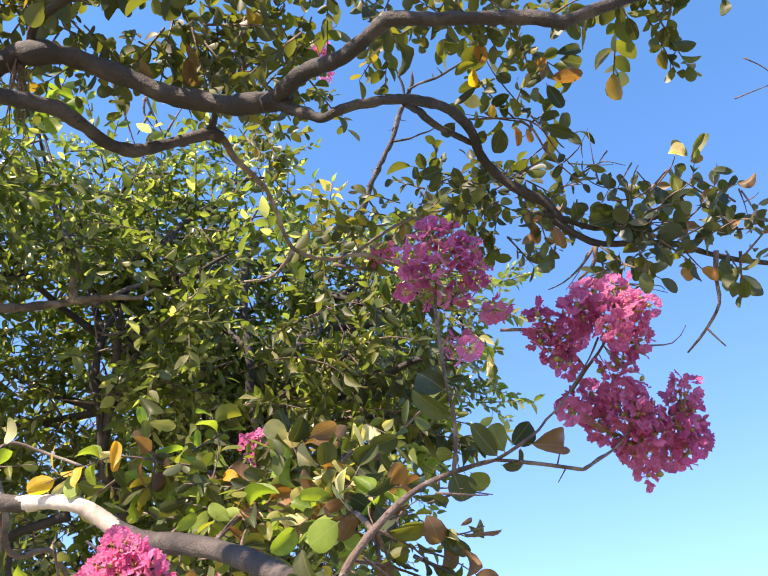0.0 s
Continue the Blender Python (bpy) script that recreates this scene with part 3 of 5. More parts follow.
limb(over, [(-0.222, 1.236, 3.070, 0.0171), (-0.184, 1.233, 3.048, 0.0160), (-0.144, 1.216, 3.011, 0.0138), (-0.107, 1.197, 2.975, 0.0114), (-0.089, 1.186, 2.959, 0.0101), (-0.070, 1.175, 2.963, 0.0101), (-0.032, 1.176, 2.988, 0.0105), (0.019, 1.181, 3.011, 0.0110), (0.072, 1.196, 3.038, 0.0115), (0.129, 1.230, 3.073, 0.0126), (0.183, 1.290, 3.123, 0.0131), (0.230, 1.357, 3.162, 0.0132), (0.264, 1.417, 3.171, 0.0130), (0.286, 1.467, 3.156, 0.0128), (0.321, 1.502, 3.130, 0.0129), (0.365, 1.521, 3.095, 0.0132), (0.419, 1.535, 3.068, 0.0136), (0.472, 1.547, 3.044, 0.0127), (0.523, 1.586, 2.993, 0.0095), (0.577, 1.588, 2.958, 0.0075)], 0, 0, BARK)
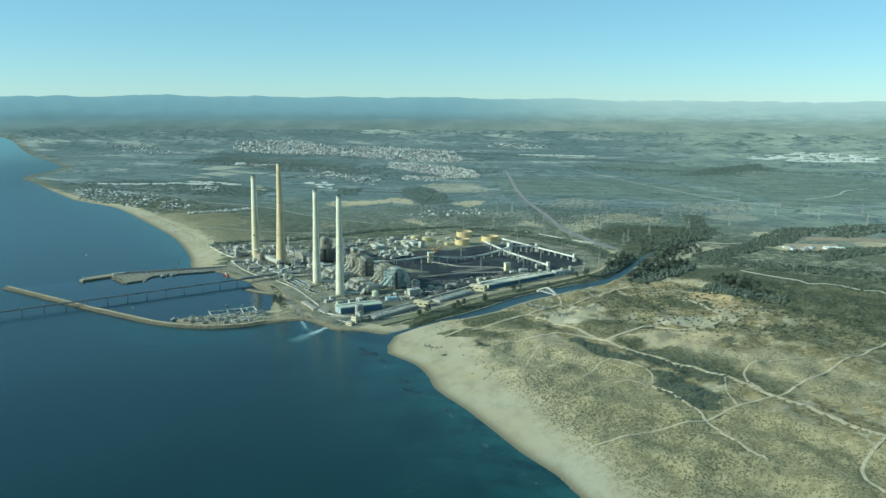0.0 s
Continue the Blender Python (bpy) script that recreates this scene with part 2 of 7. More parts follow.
        for k in (0, 1):
            fs += [(k * n + i, k * n + (i + 1) % n, (k + 1) * n + (i + 1) % n, (k + 1) * n + i) for i in range(n)]
        fs += [(2 * n + i, 2 * n + (i + 1) % n, 3 * n) for i in range(n)]
        return self.add(vs, fs)

    def mesh(self, name, mat):
        me = bpy.data.meshes.new(name)
        me.from_pydata([(a * K, b * K, c * K) for a, b, c in self.v], [], self.f)
        me.materials.append(mat)
        me.update()
        return me


def thing(name, x=0, y=0, z=0, turn=0.0, label="", category="", group="", kind=""):
    """An Empty at a thing's base."""
    ob = new(name)
    ob.empty_display_size = 0.5
    ob.matrix_basis = pose(x * K, y * K, z * K, 0, 0, turn)
    return tagged(ob, label, category, group, kind)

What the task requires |
Reproduce all of the material above word for word. Omit the pictures.

Reply |
0.0 s
Continue the Blender Python (bpy) script that recreates this scene with part 3 of 5. More parts follow.
limb(over, [(-0.222, 1.236, 3.070, 0.0171), (-0.184, 1.233, 3.048, 0.0160), (-0.144, 1.216, 3.011, 0.0138), (-0.107, 1.197, 2.975, 0.0114), (-0.089, 1.186, 2.959, 0.0101), (-0.070, 1.175, 2.963, 0.0101), (-0.032, 1.176, 2.988, 0.0105), (0.019, 1.181, 3.011, 0.0110), (0.072, 1.196, 3.038, 0.0115), (0.129, 1.230, 3.073, 0.0126), (0.183, 1.290, 3.123, 0.0131), (0.230, 1.357, 3.162, 0.0132), (0.264, 1.417, 3.171, 0.0130), (0.286, 1.467, 3.156, 0.0128), (0.321, 1.502, 3.130, 0.0129), (0.365, 1.521, 3.095, 0.0132), (0.419, 1.535, 3.068, 0.0136), (0.472, 1.547, 3.044, 0.0127), (0.523, 1.586, 2.993, 0.0095), (0.577, 1.588, 2.958, 0.0075)], 0, 0, BARK)
0.0 s
Continue the Blender Python (bpy) script that recreates this scene with part 2 of 7. More parts follow.
        for k in (0, 1):
            fs += [(k * n + i, k * n + (i + 1) % n, (k + 1) * n + (i + 1) % n, (k + 1) * n + i) for i in range(n)]
        fs += [(2 * n + i, 2 * n + (i + 1) % n, 3 * n) for i in range(n)]
        return self.add(vs, fs)

    def mesh(self, name, mat):
        me = bpy.data.meshes.new(name)
        me.from_pydata([(a * K, b * K, c * K) for a, b, c in self.v], [], self.f)
        me.materials.append(mat)
        me.update()
        return me


def thing(name, x=0, y=0, z=0, turn=0.0, label="", category="", group="", kind=""):
    """An Empty at a thing's base."""
    ob = new(name)
    ob.empty_display_size = 0.5
    ob.matrix_basis = pose(x * K, y * K, z * K, 0, 0, turn)
    return tagged(ob, label, category, group, kind)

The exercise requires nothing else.